◆ Data shown:
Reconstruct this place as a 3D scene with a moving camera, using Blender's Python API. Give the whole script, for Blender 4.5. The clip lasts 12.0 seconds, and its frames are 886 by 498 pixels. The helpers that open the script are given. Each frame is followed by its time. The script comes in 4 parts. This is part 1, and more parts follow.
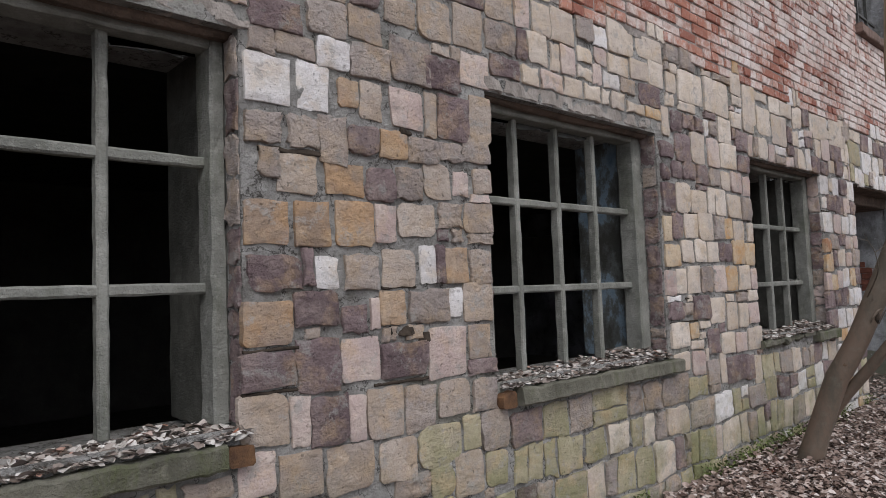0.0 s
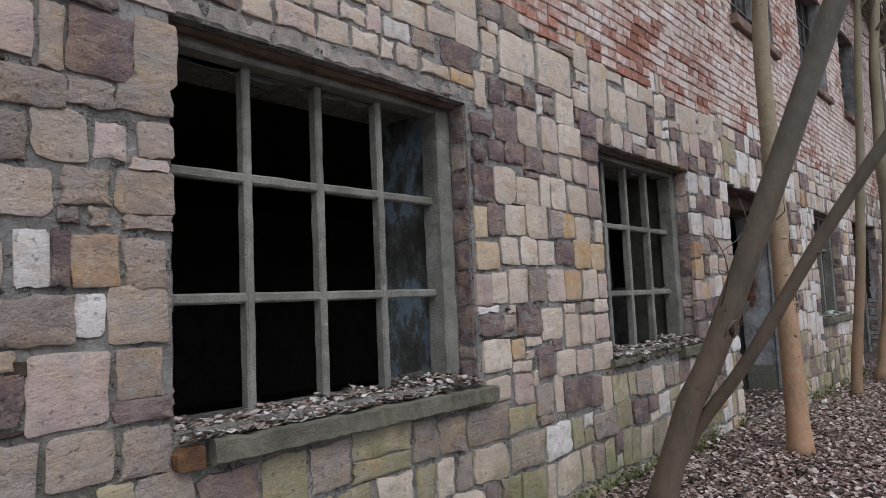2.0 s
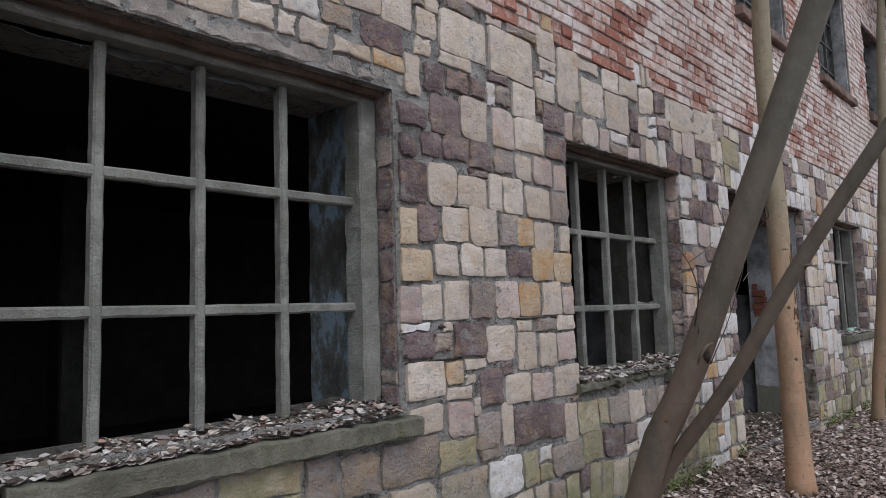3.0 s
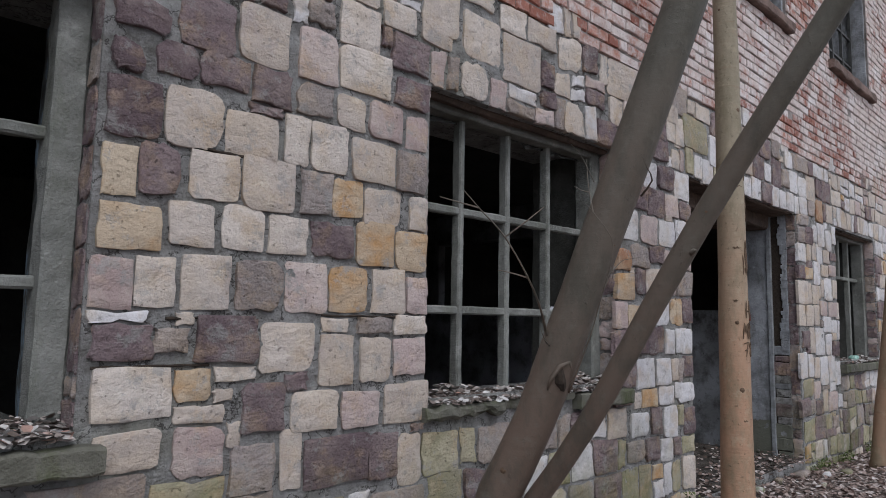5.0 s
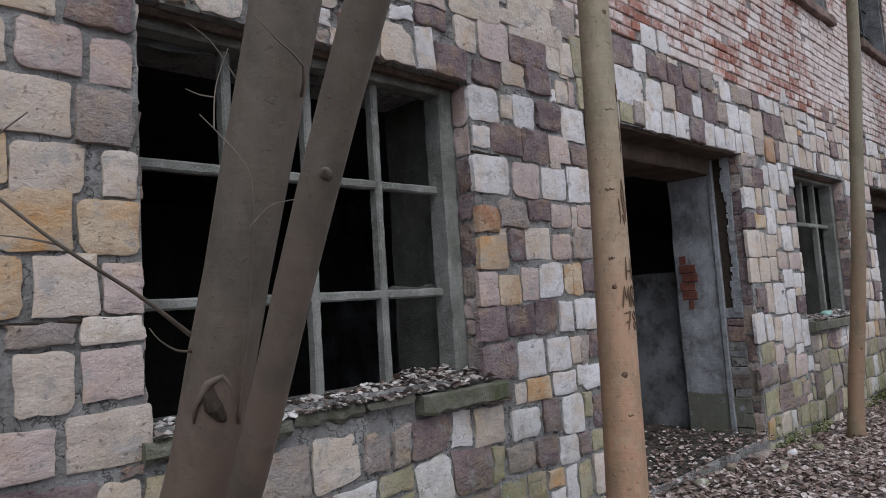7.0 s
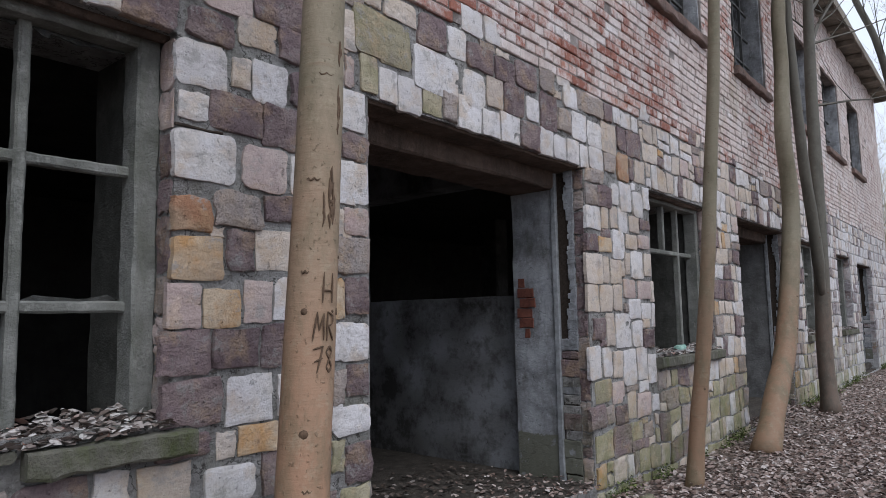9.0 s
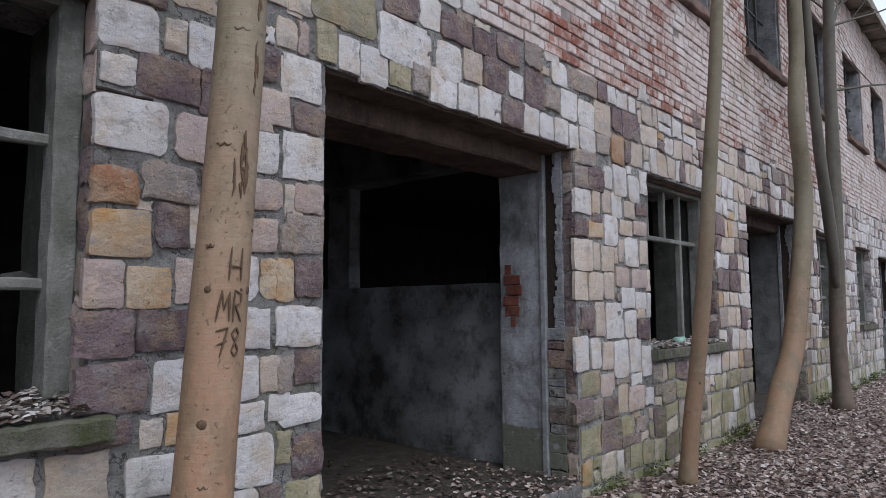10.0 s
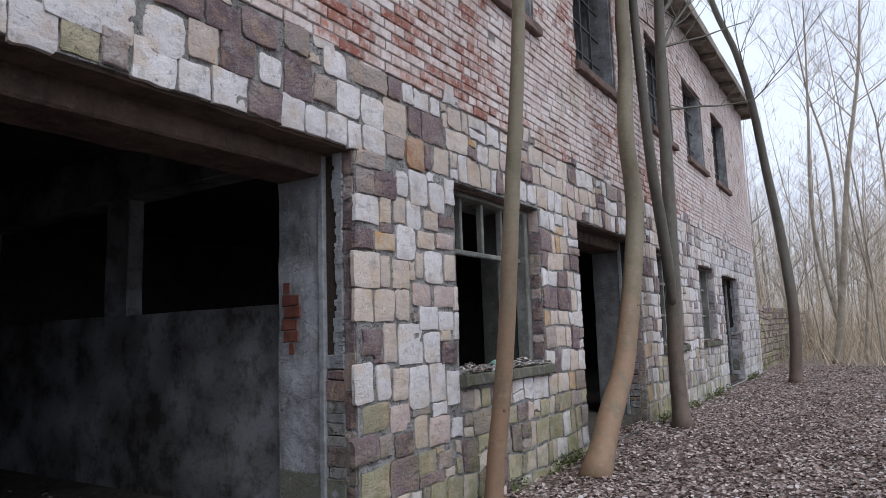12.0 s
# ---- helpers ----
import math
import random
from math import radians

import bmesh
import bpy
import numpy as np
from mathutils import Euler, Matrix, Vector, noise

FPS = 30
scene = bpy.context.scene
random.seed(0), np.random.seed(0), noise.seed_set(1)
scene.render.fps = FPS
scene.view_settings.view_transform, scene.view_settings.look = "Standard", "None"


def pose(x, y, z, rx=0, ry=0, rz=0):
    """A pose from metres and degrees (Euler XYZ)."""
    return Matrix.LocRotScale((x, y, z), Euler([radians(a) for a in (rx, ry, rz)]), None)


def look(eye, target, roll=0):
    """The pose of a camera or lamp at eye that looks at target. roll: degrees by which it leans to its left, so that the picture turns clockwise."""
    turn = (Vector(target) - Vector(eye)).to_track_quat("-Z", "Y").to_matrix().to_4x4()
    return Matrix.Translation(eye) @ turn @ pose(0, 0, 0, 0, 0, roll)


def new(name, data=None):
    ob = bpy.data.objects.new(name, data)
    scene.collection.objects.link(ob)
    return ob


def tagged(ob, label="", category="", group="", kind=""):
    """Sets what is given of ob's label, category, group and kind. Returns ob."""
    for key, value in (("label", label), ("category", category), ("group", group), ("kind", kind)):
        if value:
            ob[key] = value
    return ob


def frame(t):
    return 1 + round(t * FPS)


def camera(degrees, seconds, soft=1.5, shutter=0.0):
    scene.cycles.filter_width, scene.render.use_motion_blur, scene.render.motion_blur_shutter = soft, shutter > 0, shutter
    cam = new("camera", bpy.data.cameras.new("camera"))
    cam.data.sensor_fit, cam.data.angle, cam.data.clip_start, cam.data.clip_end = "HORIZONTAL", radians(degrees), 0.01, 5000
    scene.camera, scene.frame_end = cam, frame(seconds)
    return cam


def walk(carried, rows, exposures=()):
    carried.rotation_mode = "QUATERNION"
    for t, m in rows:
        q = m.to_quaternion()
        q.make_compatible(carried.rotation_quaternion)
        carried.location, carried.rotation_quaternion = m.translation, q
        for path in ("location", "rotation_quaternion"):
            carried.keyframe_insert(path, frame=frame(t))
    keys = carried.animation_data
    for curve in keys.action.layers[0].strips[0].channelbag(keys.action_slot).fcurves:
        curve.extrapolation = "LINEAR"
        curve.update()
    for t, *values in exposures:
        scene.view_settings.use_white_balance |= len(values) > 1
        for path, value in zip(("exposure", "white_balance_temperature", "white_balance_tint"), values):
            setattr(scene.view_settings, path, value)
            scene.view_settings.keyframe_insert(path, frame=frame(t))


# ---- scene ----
cam = camera(67.3, 12.0, 0.85)
PATH = [
    (0, (-0.026, 0.038, 1.322), (1.157, 1.336, 1.434), -2.2),
    (0.5, (0.316, 0.100, 1.296), (1.601, 1.289, 1.456), -2.1),
    (1, (0.637, 0.106, 1.284), (2.005, 1.199, 1.472), -3.9),
    (1.5, (0.959, 0.080, 1.271), (2.301, 1.205, 1.446), -3.5),
    (2, (1.282, 0.107, 1.258), (2.595, 1.271, 1.402), -2.6),
    (2.5, (1.599, 0.102, 1.253), (2.906, 1.274, 1.390), -3.5),
    (3, (1.966, 0.064, 1.280), (3.230, 1.278, 1.447), -1.8),
    (3.2, (2.102, 0.046, 1.264), (3.361, 1.266, 1.425), -1.2),
    (4.8, (3.224, 0.026, 1.240), (4.425, 1.299, 1.427), 1.2),
    (5, (3.371, 0.057, 1.224), (4.578, 1.323, 1.410), 1.1),
    (5.5, (3.698, 0.091, 1.249), (4.936, 1.330, 1.433), 0.1),
    (6, (4.024, 0.080, 1.234), (5.225, 1.354, 1.406), -2.2),
    (6.5, (4.339, 0.071, 1.211), (5.512, 1.376, 1.337), -3.4),
    (7, (4.641, 0.045, 1.207), (5.843, 1.323, 1.356), -3.7),
    (7.5, (4.986, 0.012, 1.203), (6.230, 1.247, 1.366), -3.8),
    (9.3, (5.875, -0.080, 1.218), (7.215, 1.046, 1.396), -0.9),
    (9.5, (5.931, -0.105, 1.213), (7.241, 1.058, 1.395), -0.6),
    (10, (6.124, -0.120, 1.188), (7.426, 1.053, 1.341), -0.3),
    (10.5, (6.359, -0.123, 1.193), (7.736, 0.960, 1.356), -0.7),
    (11, (6.592, -0.185, 1.194), (8.039, 0.795, 1.407), -2.1),
    (11.5, (6.862, -0.287, 1.204), (8.291, 0.706, 1.461), -2.7),
    (12, (7.089, -0.342, 1.146), (8.556, 0.605, 1.366), -1.9),
]
walk(cam, [(t, look(eye, target, roll)) for t, eye, target, roll in PATH],
     [(0, 0.58, 6480, 10), (1, 0.43, 6430, 10), (3, 0.42, 6220, 10), (6, 0.37, 6020, 10), (7.5, 0.47, 6020, 10), (10, 0.41, 5970, 10), (12, 0.48, 5960, 11)])

# ---- world, sun, exposure ----
world = bpy.data.worlds.new("overcast_sky")
world.use_nodes = True
scene.world = world
wn = world.node_tree.nodes
sky = wn.new("ShaderNodeTexSky")
sky.sky_type, sky.sun_disc = "NISHITA", False
sky.sun_elevation, sky.sun_rotation = radians(48), radians(200)
sky.air_density, sky.dust_density, sky.ozone_density = 1.0, 6.0, 1.5
cloud_tex = wn.new("ShaderNodeTexNoise")
cloud_tex.inputs["Scale"].default_value = 2.2
cloud_tex.inputs["Detail"].default_value = 5
cloud_mix = wn.new("ShaderNodeMix")
cloud_mix.data_type = "RGBA"
cloud_mix.inputs[7].default_value = (7.2, 7.6, 8.5, 1)
cloud_ramp = wn.new("ShaderNodeMapRange")
cloud_ramp.inputs[1].default_value, cloud_ramp.inputs[2].default_value = 0.3, 0.62
cloud_ramp.inputs[3].default_value, cloud_ramp.inputs[4].default_value = 0.6, 1.0
wl = world.node_tree.links
wl.new(cloud_tex.outputs["Fac"], cloud_ramp.inputs[0])
wl.new(cloud_ramp.outputs[0], cloud_mix.inputs[0])
wl.new(sky.outputs[0], cloud_mix.inputs[6])
wl.new(cloud_mix.outputs[2], wn["Background"].inputs["Color"])
wn["Background"].inputs["Strength"].default_value = 0.095

sun = new("sun", bpy.data.lights.new("sun", "SUN"))
sun.data.energy, sun.data.angle, sun.data.color = 1.15, radians(40), (1.0, 0.97, 0.93)
sun.matrix_world = look((0, 0, 20), (6, 14, 0))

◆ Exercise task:
Extract all lines that hold the word "pose".

◆ Exercise result:
def pose(x, y, z, rx=0, ry=0, rz=0):
    """A pose from metres and degrees (Euler XYZ)."""
    """The pose of a camera or lamp at eye that looks at target. roll: degrees by which it leans to its left, so that the picture turns clockwise."""
    return Matrix.Translation(eye) @ turn @ pose(0, 0, 0, 0, 0, roll)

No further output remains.